Figure 5 shows that the photosensitive additives significantly increase the UV absorption of the glass as compared to that of the glass matrix. One can see the wellknown absorption band of Ce3+ with the maximum at 305 nm which is responsible for the photosensitivity of the glass ranged from 280 nm to 350 nm. The short wavelength absorption is a superposition of absorption bands of Ce4+ and other dopants which completely mask intrinsic absorption of glass matrix.

Absorption edge of the glass matrix in the IR region is formed by a band of hydroxyl groups having maximum at 2850 nm (Figure 6). Usually this absorption for silicate glasses is in the range of several inverse centimeters. A low intensity of the hydroxyl absorption in the studied glass could be related to additives of fluorine, which can produce such volatile components as HF. The IR absorption of the glass with photosensitive components has a slightly smaller value than that could be resulted from the contribution of variable valence ions in forming of volatile hydrogen containing components. Small bumps at 2675 nm and 2815 nm are known Cary-500 artifacts but not real absorption bands. The absorption coefficient between 500 nm and 2500 nm is below 0.01 cm1 and can not be reliably measured with the use of conventional spectrophotometers.

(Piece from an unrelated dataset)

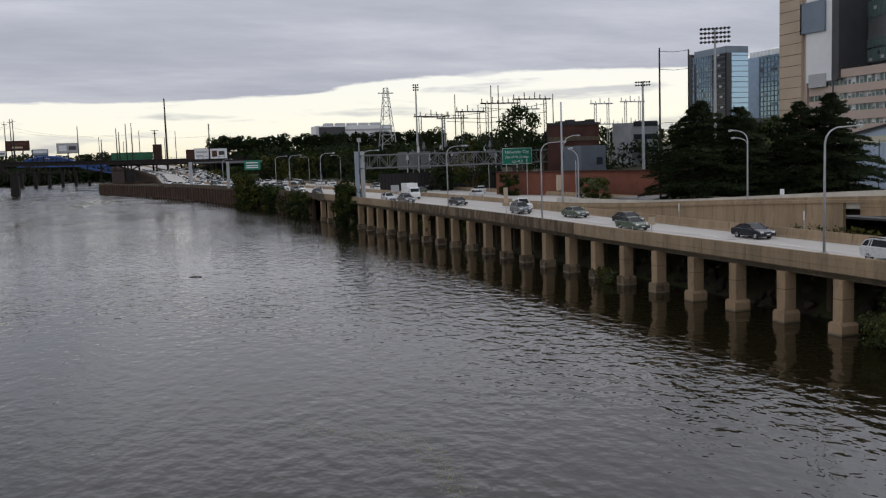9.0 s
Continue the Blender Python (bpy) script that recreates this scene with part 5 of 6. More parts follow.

The most important practical observation is that after exposure to a high dose, induced absorption in the near IR region does not exceed 0.1 cm1. This means that typical holographic element with thickness of about 1 mm has transmittance exceeding 99% and even 1 cm of the glass in an optical device would provide 90% transmission after such exposure to ionizing radiation.

4. Conclusions

1) The best heat treatment system is to keep 450˚C for 1 h then rise to 550˚C for 1 h, and exposure time is 10 minutes.

2) Different heat treatment make diffraction peak of the same lattice translate and change the lattice distance.

3) Induced absorption in the near IR region does not exceed 0.1 cm1.